Вместительная способность ее желудка была превышена на втором котелке, но она давилась кашей – горсть за горстью, – чтобы растянуть время и выгадать шанс на хорошие кадры, которые могли случиться в любую минуту. И время дало шанс, и кадр был бы хорош, если бы она сама не стала его главным действующим лицом.
– Поест, и гоните ее, – отдают распоряжение губы, на нижней застывает капелька слюны. – Зачем вы ей кашу дали?
– Так ведь… сказала, что два дня не ела…
Наташа давит зубами зерна, они мягко рассыпаются, но она все равно перетирает их и запивает компотом из металлической кружки. Готовится ответить.
– Когда человек принимает пищу, – начинает она и, не договорив, спрашивает: – Вам каши жалко?
– Доедай и иди отсюда, тебе здесь быть не положено, – отвечает он голосом ровным, как его погоны, но в нем все же звучит металл. – Больше не позволю лапшу мне на уши вешать.
– Вы идите, погуляйте, – просит она, – не могу я есть, когда вы за спиной.
– Пока ты здесь, я не уйду, – теперь его голос отчетливо звучит котелком, по дну которого скребут ложкой.
– Да идите вы, иди… – она не успевает договорить – день заканчивается, толкнув ее в висок.

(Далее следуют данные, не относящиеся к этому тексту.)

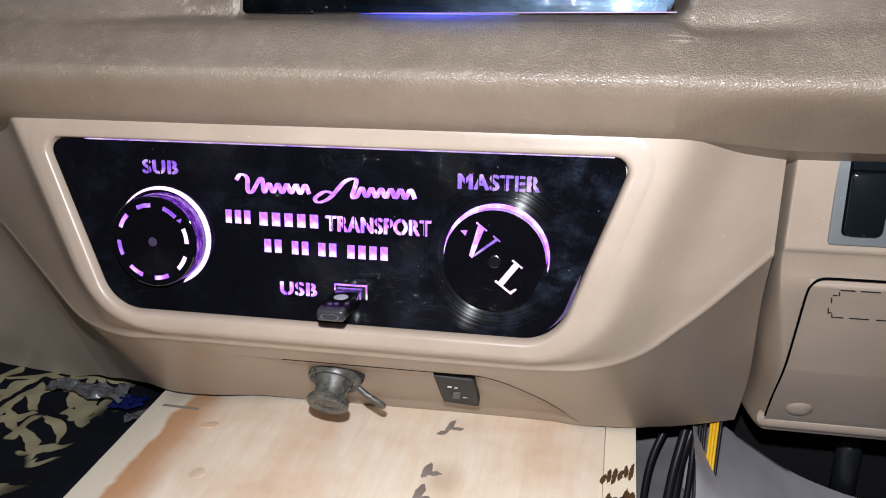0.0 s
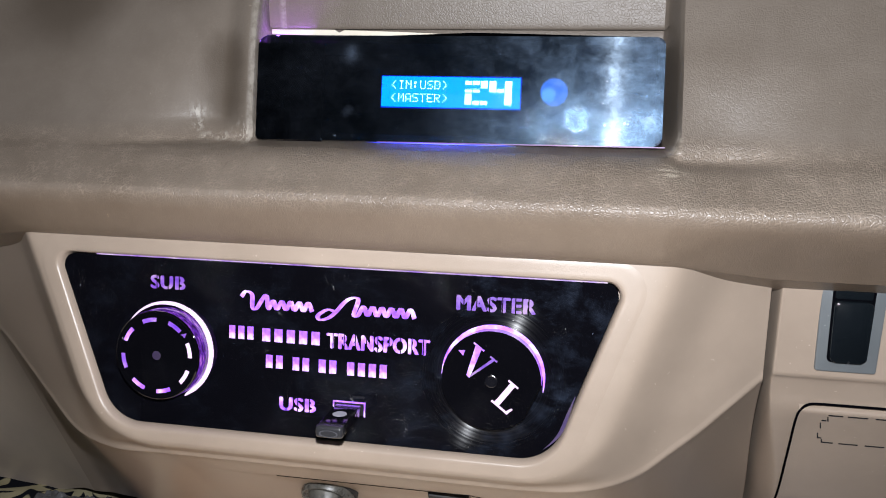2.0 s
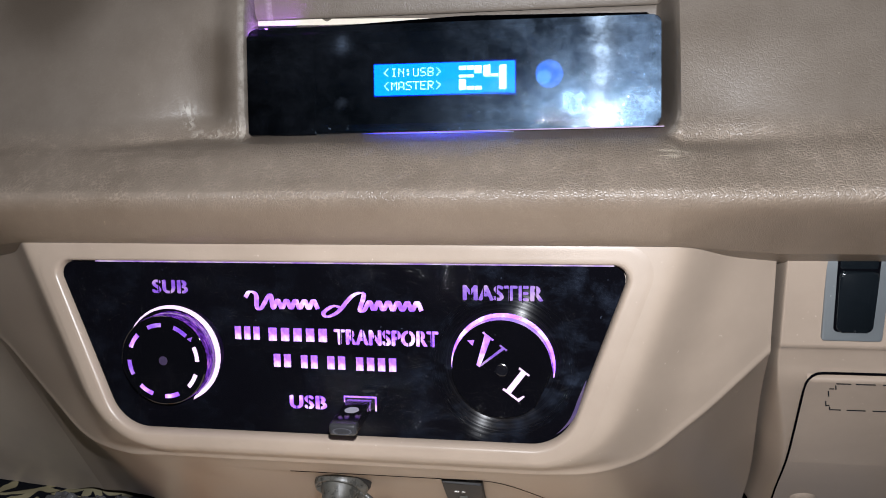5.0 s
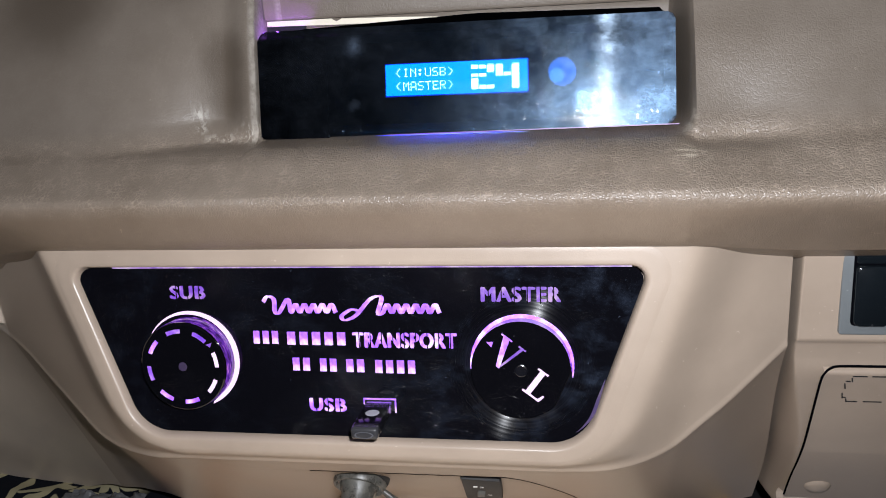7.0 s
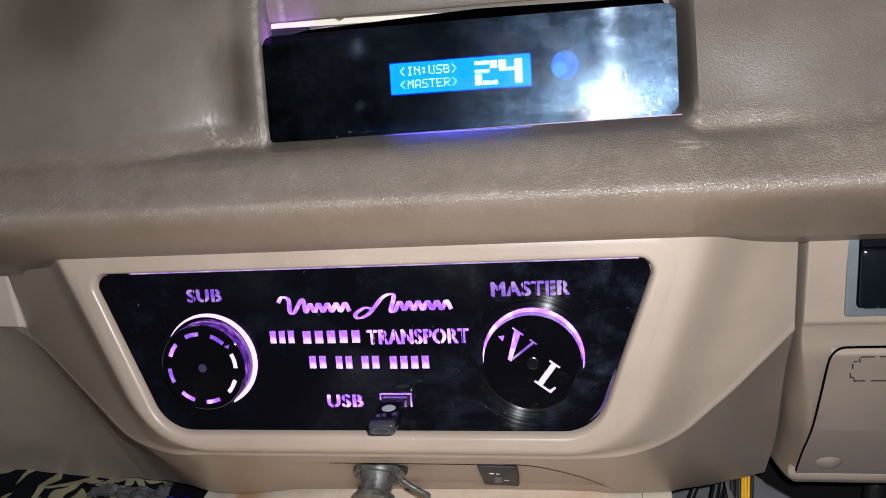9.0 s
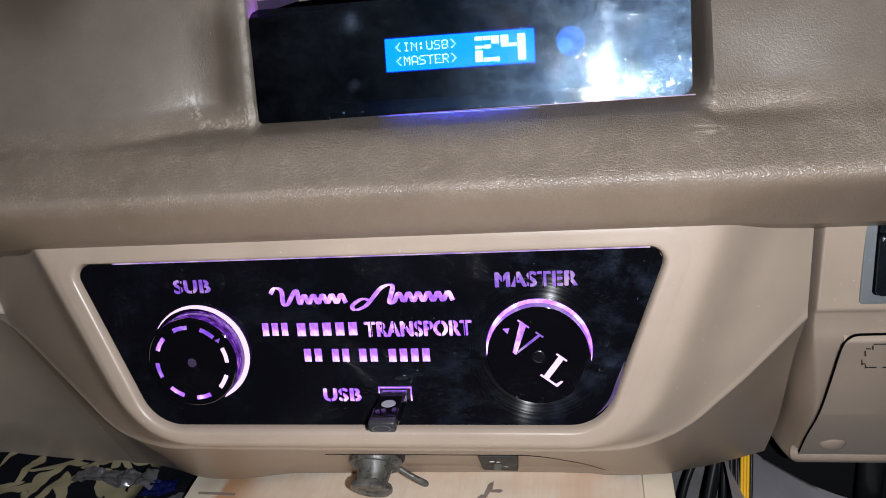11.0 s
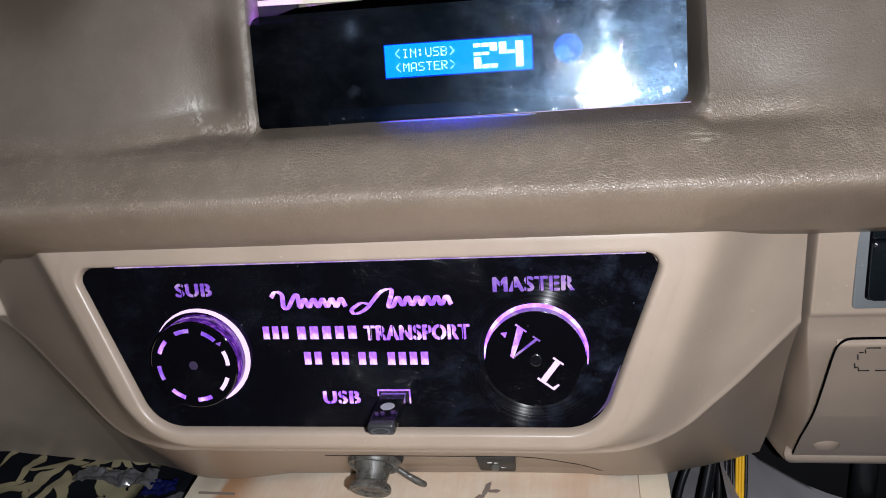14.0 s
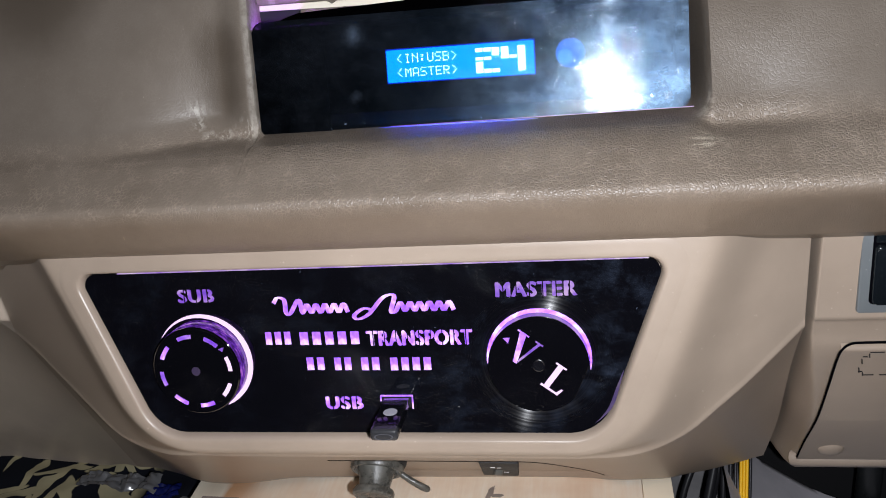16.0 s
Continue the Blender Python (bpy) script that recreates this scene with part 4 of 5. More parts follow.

Следующий кадр – Наташа лежит на земле. Она открывает глаза и пытается восстановить фрагмент, выпавший из пленки ее памяти. Она сидела, ела, разговаривала, а теперь лежит на земле, фотоаппарат валяется в метре от нее. Поднимается на ноги, поднимает фотоаппарат, стирает с него пыль и вдруг понимает, что вокруг очень тихо, как будто ее окружает непроницаемая стена тишины, которую можно назвать абсолютной. Вокруг носятся солдаты в зеленой одежде, будто кузнечики, справа – толпа людей полукругом. Наташа видит их со спины, они машут руками и при таких взмахах не могут молчать, но кругом тихо. Она подходит к толпе, заглядывает в лица сбоку, рты открыты, но она не слышит их криков, и ей кажется, что она в телевизоре, в котором пропал звук.

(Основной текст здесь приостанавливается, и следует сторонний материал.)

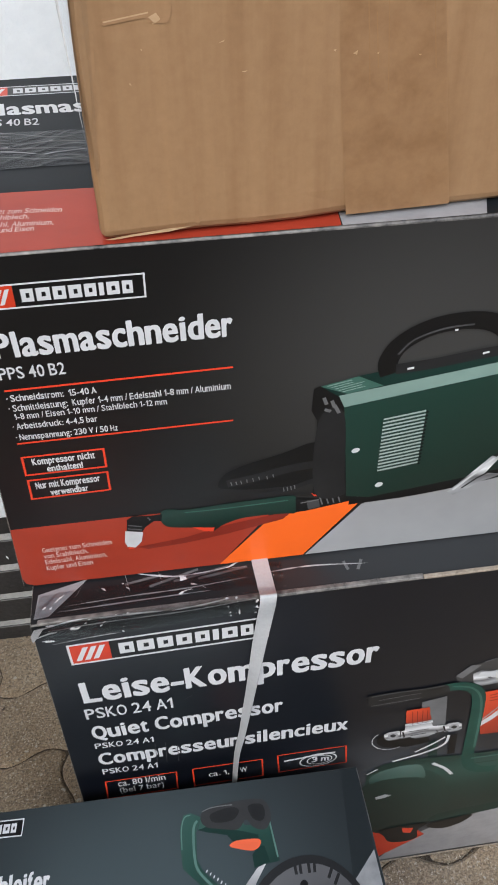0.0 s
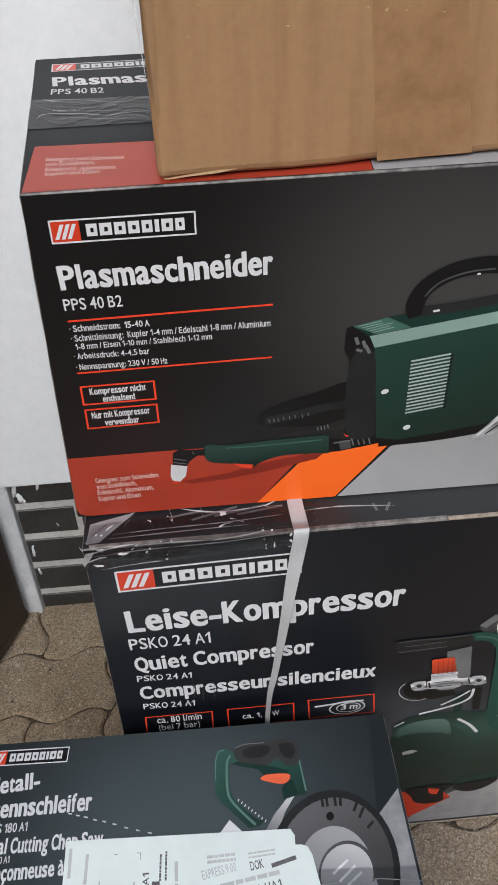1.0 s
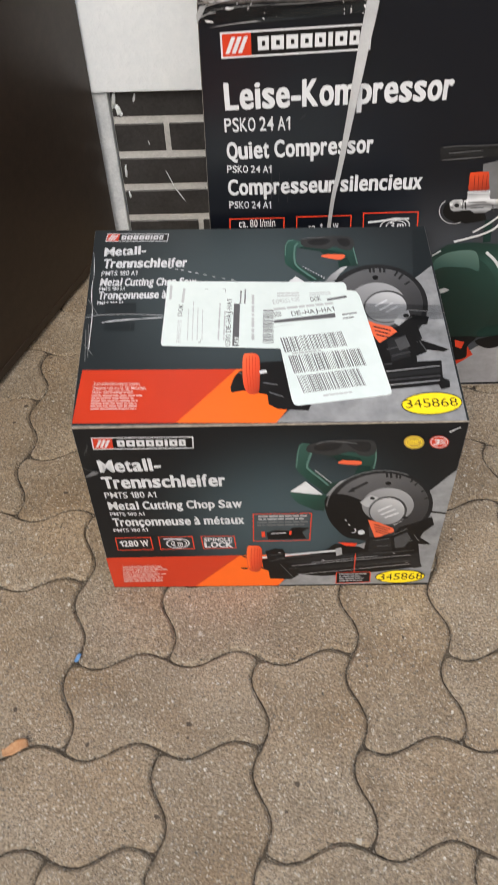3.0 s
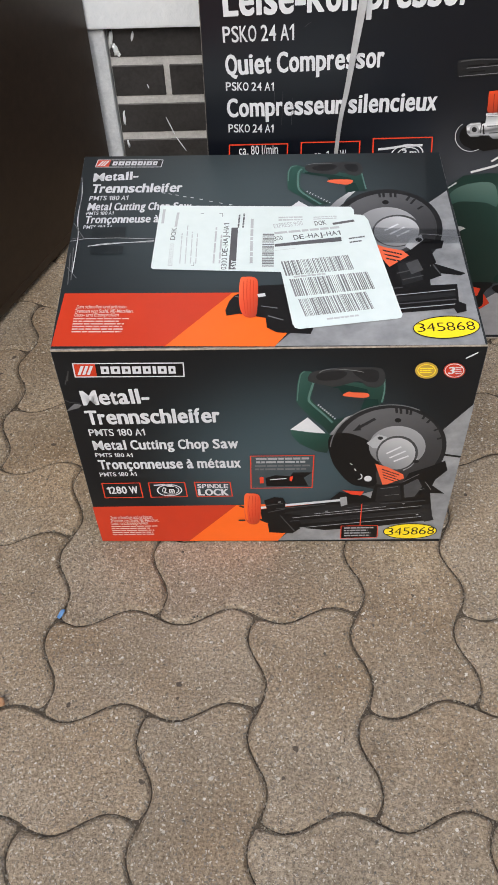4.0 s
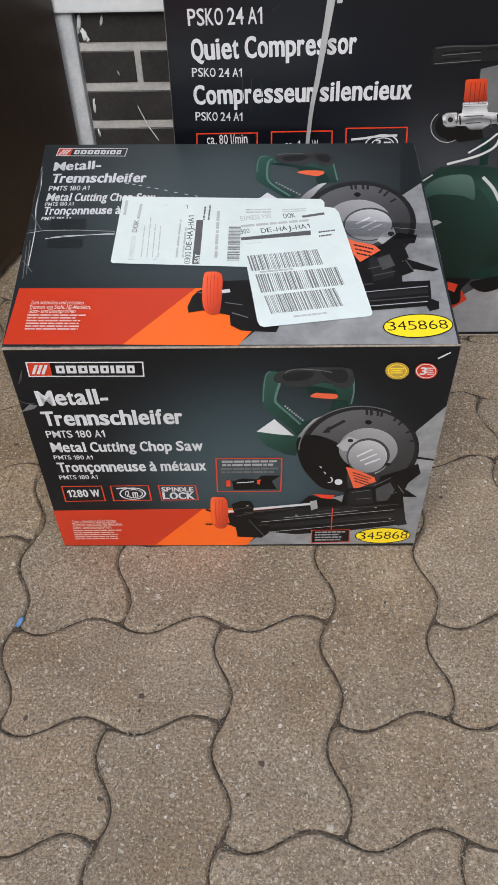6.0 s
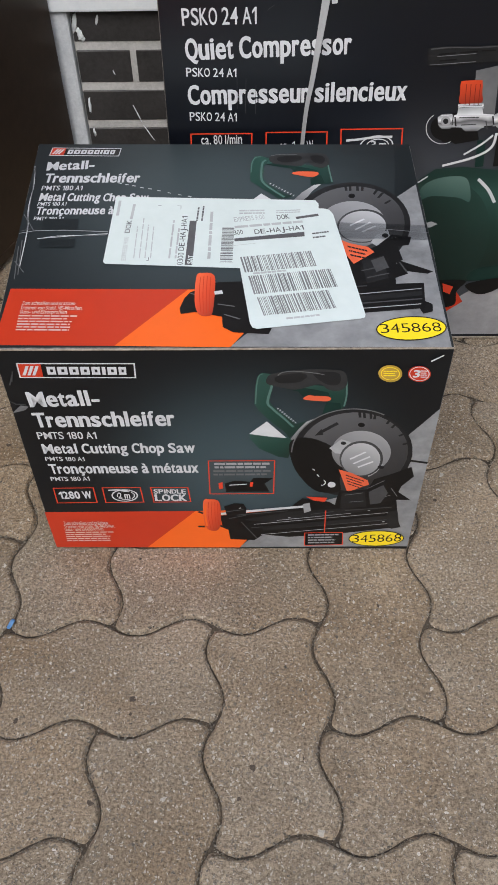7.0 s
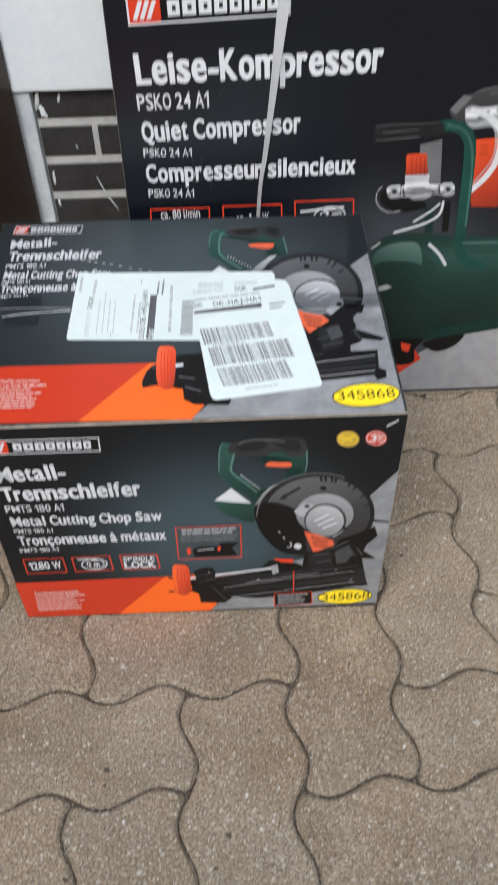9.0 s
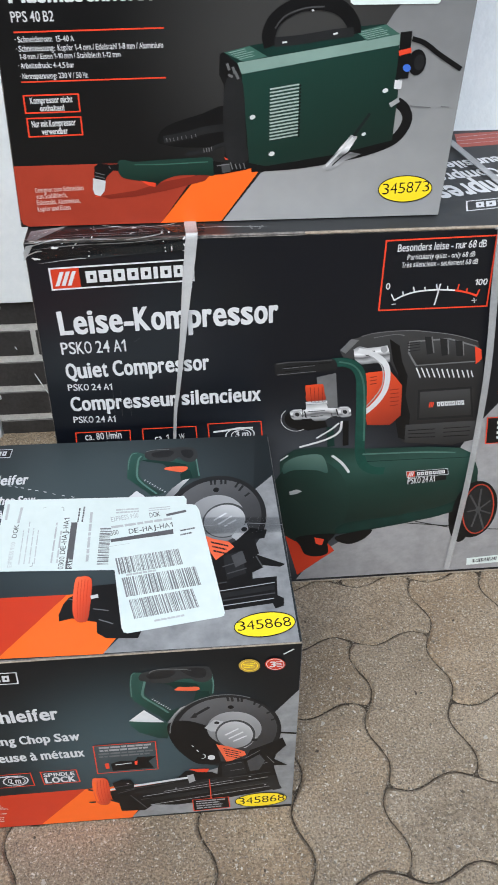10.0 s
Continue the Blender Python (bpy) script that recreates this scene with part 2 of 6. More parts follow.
def paver_mesh(cells, name, seed):
    """A paving stone over two lattice cells, with an S-shaped wave on each unit edge and a worn chamfer."""
    (i0, j0), (i1, j1) = cells
    lo, hi = (min(i0, i1), min(j0, j1)), (max(i0, i1) + 1, max(j0, j1) + 1)
    path, wave, steps = [], 0.092, 26
    for i in range(lo[0], hi[0]):
        path += [(i + k / steps, lo[1] - wave * math.sin(2 * math.pi * k / steps)) for k in range(steps)]
    for j in range(lo[1], hi[1]):
        path += [(hi[0] + wave * math.sin(2 * math.pi * k / steps), j + k / steps) for k in range(steps)]
    for i in range(hi[0], lo[0], -1):
        path += [(i - k / steps, hi[1] + wave * math.sin(2 * math.pi * k / steps)) for k in range(steps)]
    for j in range(hi[1], lo[1], -1):
        path += [(lo[0] - wave * math.sin(2 * math.pi * k / steps), j - k / steps) for k in range(steps)]
    mid = Vector(((lo[0] + hi[0]) / 2, (lo[1] + hi[1]) / 2))
    flat = [ACROSS * (a - mid.x) + UPWARD * (b - mid.y) for a, b in path]
    count = len(flat)

    def eased(pts, rounds):
        for _ in range(rounds):
            pts = [(pts[k - 1] + pts[k] * 2 + pts[(k + 1) % len(pts)]) / 4 for k in range(len(pts))]
        return pts

    flat = eased(flat, 4)

    def ring(inset, z):
        out = []
        for k in range(count):
            t = (flat[(k + 1) % count] - flat[k - 1]).normalized()
            rough = 1.0 + 0.7 * noise.noise(flat[k] * 60 + Vector((seed * 7, 0, 0)))
            if z < -0.0005:
                rough += 1.1 * noise.noise(flat[k] * 230 + Vector((0, seed * 5, z * 900)))
            out.append(flat[k] + Vector((-t.y, t.x, 0)) * inset * max(0.35, rough))
        return [(p.x, p.y, z) for p in eased(out, 3 if z > -0.003 else 0)]

    verts = ring(0.0006, -0.03) + ring(0.0008, -0.0050) + ring(0.0024, -0.0020) + ring(0.0050, 0.0)
    faces = [(r * count + k, r * count + (k + 1) % count, (r + 1) * count + (k + 1) % count, (r + 1) * count + k) for r in range(3) for k in range(count)]
    # the worn face: a fan round the middle of each half, bridged between them
    half = (ACROSS if i1 != i0 else UPWARD) * 0.5
    mids = [-half, half]
    verts += [(m.x, m.y, 0.0) for m in mids]
    side = [int(p.dot(half) > 0) for p in flat]
    for k in range(count):
        a, b = 3 * count + k, 3 * count + (k + 1) % count
        near, after = 4 * count + side[k], 4 * count + side[(k + 1) % count]
        faces.append((a, b, after))
        if near != after:
            faces.append((a, after, near))
    me = bpy.data.meshes.new(name)
    me.from_pydata(verts, [], faces)
    for p in me.polygons:
        p.use_smooth = False
    me.materials.append(M_PAVER)
    return me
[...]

Она раздвигает толпу и в щель между чужими плечами видит на земле человека – голого, без погон, но сразу узнает его. Видит его мясо и мышцы, вспоротые осколками. Она медленно ловит его объективом, наводя резкость и выстраивая композицию, несколько раз нажимает на кнопку, и тишина вдруг взрывается, вспоротая криком: «Мама! Мамочка милая! Больно! Больно…» В голосе больше нет котелка, одна только каша – мягкая, рассыпчатая, мамина. Наташа опускает фотоаппарат, вдруг замечая, что без погон он совсем молодой. Она наклоняет голову, и кадры медленно начинают плыть мимо нее, а потом быстрей, и уже крутятся перед глазами, как будто кто-то накручивает на нее саму бесконечную пленку.
К ней наклоняются лица, что-то кричат, и по движению их губ она читает: «Врача!» «Кузнечики» хватают ее под мышки, снимают с шеи «Никон», с плеча сумку, волокут к машине, а она упирается пятками в землю, оставляя в ней воронки для муравьев.
– Отдайте мой фотоаппарат! Где мой фотоаппарат?! – кричит она самым громким в Лужниках голосом, не слышит собственного крика, и ей кажется, в ней столько силы, что она могла бы сдвинуть контейнер.
– Отдайте этой дуре фотоаппарат! Где ее фотоаппарат?! – Крик солдата, больно давящего пальцами на ее подмышку, доносится откуда-то издалека.
– Чуть ниже, и была бы трупом, – говорит лицо в хирургической маске, наклоняясь к ней.
Врачи – в светло-зеленых костюмах, с серьезными глазами, в которых – осознание трагичности момента. На соседнем операционном столе – раскрытая грудная коробка. Наташа вспоминает его голос и кашу из котелка. Но не видела и не помнит, как человек, просивший больше каши ей не давать, наливается свистящим свинцом, взрывается кровью, становясь для Наташи щитом, сам того не желая, но не сумев поймать в себя лишь один осколок – толкнувший ее в висок. Снаряд прилетел слева – солдат-срочник нечаянно нажал на спуск пушки в БМП. Наташа узнает об этом позже, и навсегда запомнит номер машины – триста пятнадцать.